### SUPPLIED INFORMATION
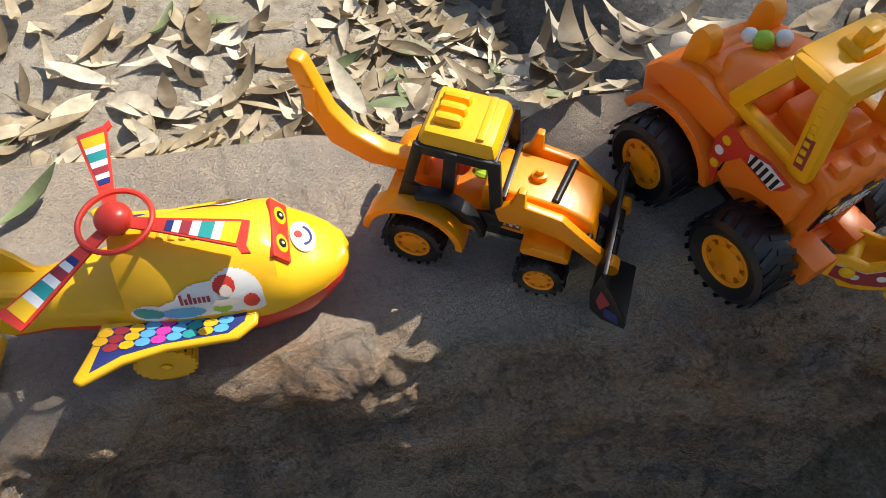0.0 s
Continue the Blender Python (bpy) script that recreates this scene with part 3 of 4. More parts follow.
for s in (-1, 1):
    for x0, x1 in ((-0.030, -0.018), (-0.013, 0.004)):
        part("window", made(prism, [(x0, 0.054), (x1, 0.054), (x1, 0.070), (x0 + 0.004, 0.071), (x0, 0.064)], s * 0.0225, s * 0.0246, 0.0003), GLASS, body)
bm = bmesh.new()
box(bm, -0.0008, 0.0012, -0.016, 0.016, -0.0125, 0.013, 0.001, Matrix.Translation((0.0175, 0, 0.063)) @ Matrix.Rotation(-0.5, 4, "Y"))
part("windscreen", bm, GRY, body, "pale grey windscreen")
part("roof_vent", made(box, -0.026, -0.004, -0.011, 0.011, 0.080, 0.0838, 0.001), MAR, body)
for s in (-1, 1):
    bm = bmesh.new()
    lathe(bm, [(0.002, 0), (0.007, 0.001), (0.008, 0.010), (0.006, 0.015), (0.001, 0.0155)], Matrix.Translation((0.040, s * 0.019, 0.051)) @ Matrix.Rotation(-radians(90), 4, "Z"), 18)
    hl = part("headlight", bm, YEL, pink, "yellow bug-eyed headlight")
    part("lens", made(ball, (0.0535, s * 0.019, 0.051), (0.003, 0.006, 0.006), 2), CHROME, hl)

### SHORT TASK
Images should not appear in the copy; retype the listing above exactly.

### CORRECT ANSWER
0.0 s
Continue the Blender Python (bpy) script that recreates this scene with part 3 of 4. More parts follow.
for s in (-1, 1):
    for x0, x1 in ((-0.030, -0.018), (-0.013, 0.004)):
        part("window", made(prism, [(x0, 0.054), (x1, 0.054), (x1, 0.070), (x0 + 0.004, 0.071), (x0, 0.064)], s * 0.0225, s * 0.0246, 0.0003), GLASS, body)
bm = bmesh.new()
box(bm, -0.0008, 0.0012, -0.016, 0.016, -0.0125, 0.013, 0.001, Matrix.Translation((0.0175, 0, 0.063)) @ Matrix.Rotation(-0.5, 4, "Y"))
part("windscreen", bm, GRY, body, "pale grey windscreen")
part("roof_vent", made(box, -0.026, -0.004, -0.011, 0.011, 0.080, 0.0838, 0.001), MAR, body)
for s in (-1, 1):
    bm = bmesh.new()
    lathe(bm, [(0.002, 0), (0.007, 0.001), (0.008, 0.010), (0.006, 0.015), (0.001, 0.0155)], Matrix.Translation((0.040, s * 0.019, 0.051)) @ Matrix.Rotation(-radians(90), 4, "Z"), 18)
    hl = part("headlight", bm, YEL, pink, "yellow bug-eyed headlight")
    part("lens", made(ball, (0.0535, s * 0.019, 0.051), (0.003, 0.006, 0.006), 2), CHROME, hl)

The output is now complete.